> [Problem to solve]:
Work through the data line by line, gathering every line that has the word "recreates".

> [Clips as scene scripts]:
%%
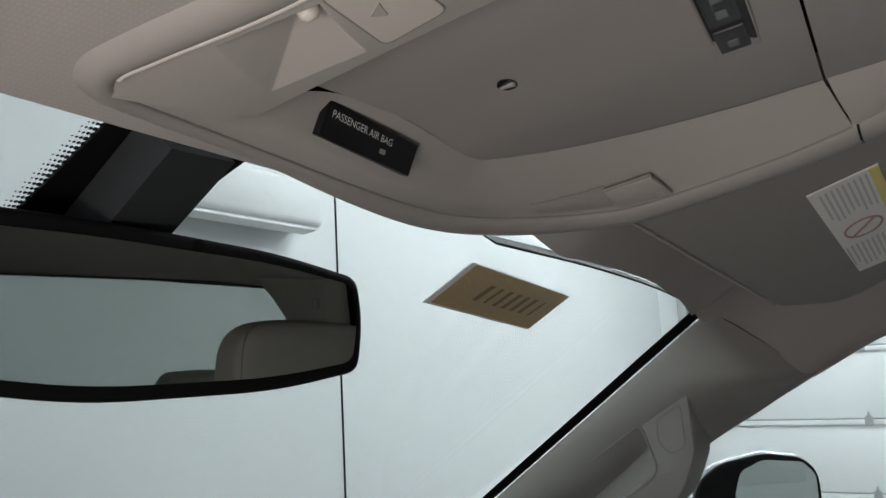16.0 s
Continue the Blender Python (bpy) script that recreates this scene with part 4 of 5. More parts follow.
    # the lamp's pyramid-shaped hollow in the side band
    A, B, C, P, Q = Vector((-0.1985, 0.580)), Vector((-0.156, 0.593)), Vector((-0.147, 0.549)), Vector((-0.183, 0.5465)), Vector((-0.188, 0.538))

    def weight(p, a, b, c):
        d = (b.y - c.y) * (a.x - c.x) + (c.x - b.x) * (a.y - c.y)
        u = ((b.y - c.y) * (p[0] - c.x) + (c.x - b.x) * (p[1] - c.y)) / d
        v = ((c.y - a.y) * (p[0] - c.x) + (a.x - c.x) * (p[1] - c.y)) / d
        return u if u >= 0 and v >= 0 and u + v <= 1 else -1

    def hollow(x, y):
        best = 0.0
        for a, b in ((A, B), (B, C), (C, Q), (Q, A)):
            best = max(best, weight((x, y), P, a, b))
        return 0.016 * min(1.0, best * 1.05)

    def band(a, b, za, zb, y0, y1, nu, nv, bulge=0.0, dent=False):
        def fn(u, v):
            ya, yb = (k(u) if callable(k) else k for k in (y0, y1))
            y = ya + v * (yb - ya)
            xa, xb = lerp_table(a, y), lerp_table(b, y)
            x = xa + u * (xb - xa)
            return (x, y, F(y) + za(y) + u * (zb(y) - za(y)) - bulge * math.sin(math.pi * u) + (hollow(x, y) if dent else 0))
        return grid(fn, nu, nv)

    def c(v):
        return lambda y: v

    def dr(y):
        return lerp_table(DR, y)
    def joint(x):
        """The gap between the console's rear lid and its front part, which jogs where the levels change."""
        if x > 0.1141:
            return 0.4174 - 0.27 * (x - 0.114)
        return (0.4050 if x < -0.1331 else 0.4085) + 0.078 * x
    g = 0.0008
    spans = ((-0.193, -0.1332), (-0.133, 0.114), (0.1142, 0.147))
    for tag in ("rear", "front"):
        rear = tag == "rear"
        nv = 24 if rear else 90
        a = [(lambda u, k=k: rear_y(k[0] + u * (k[1] - k[0])) + 0.0006) if rear else (lambda u, j=j: joint(j[0] + u * (j[1] - j[0])) + g) for k, j in zip(((-0.214, -0.175), (-0.175, 0.135), (0.135, 0.152)), spans)]
        b = [(lambda u, j=j: joint(j[0] + u * (j[1] - j[0])) - g) for j in spans] if rear else [lambda u: 0.632 - 0.018 * u, lambda u: 0.602 + 0.0036 * sstep(0.3, 0.75, u)]
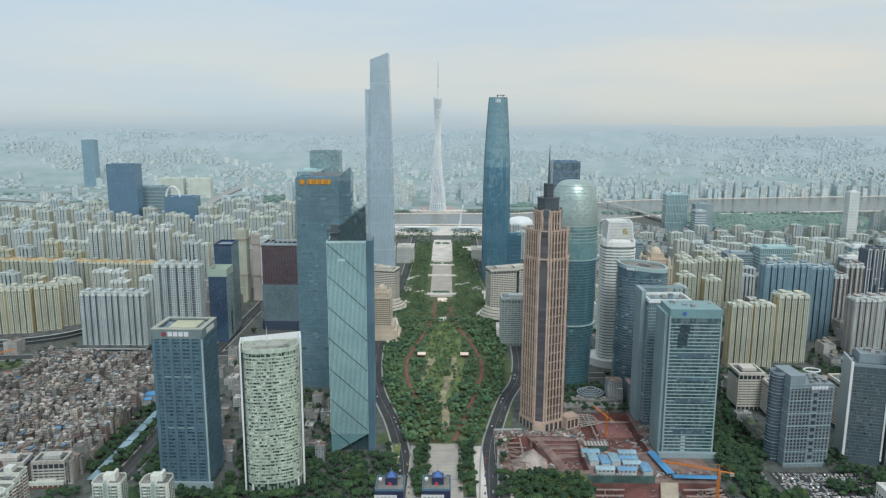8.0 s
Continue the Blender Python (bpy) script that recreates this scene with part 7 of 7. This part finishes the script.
def traffic():
    r = random.Random(31)
    car = vehicle("car", 4.6, 1.85, 1.5, True, "small painted car in city traffic", "car")
    bus = vehicle("bus", 11.5, 2.6, 3.1, False, "long city bus in avenue traffic", "bus")
    spots = []
    lanes = ROAD_LINES[:4]
    for idx, (w, path) in enumerate(lanes):
        count = (84, 30, 34, 6)[idx]
        tries = 0
        while count and tries < 4000:
            tries += 1
            i = r.randrange(len(path) - 1)
            (ax, ay), (bx, by) = path[i], path[i + 1]
            t = r.random()
            n = max(2, int(w / 6))
            lane = r.randrange(n)
            off = -w / 2 + w * (lane + 0.5) / n
            d = Vector((bx - ax, by - ay)).normalized()
            x, y = ax + (bx - ax) * t + d.y * off, ay + (by - ay) * t - d.x * off
            if not (-460 < x < 470 and 660 < y < 1120) or any(math.hypot(x - q[0], y - q[1]) < 6.5 for q in spots):
                continue
            big = idx == 0 and r.random() < 0.2
            spots.append((x, y, math.degrees(math.atan2(d.y, d.x)) + (180 if off < 0 else 0), big))
            count -= 1
    for k in range(9):      # nearest row of the car park
        spots.append((384 + k * 3.4, 726, 90 + r.uniform(-4, 4), False))
    first = {False: car, True: bus}
    done = set()
    for x, y, rz, big in spots:
        m = pose(x, y, 0.1, 0, 0, rz)
        if big in done:
            copy_thing(first[big], m)
        else:
            first[big].matrix_basis = m
            done.add(big)
    packed_cars(r)
    structure("car_park", Geo().box(362, 470, 722, 802, 0, 0.19), M["asphalt"], "open asphalt car park beside the offices", "car park")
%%
> [Response to the task]:
Continue the Blender Python (bpy) script that recreates this scene with part 4 of 5. More parts follow.
Continue the Blender Python (bpy) script that recreates this scene with part 7 of 7. This part finishes the script.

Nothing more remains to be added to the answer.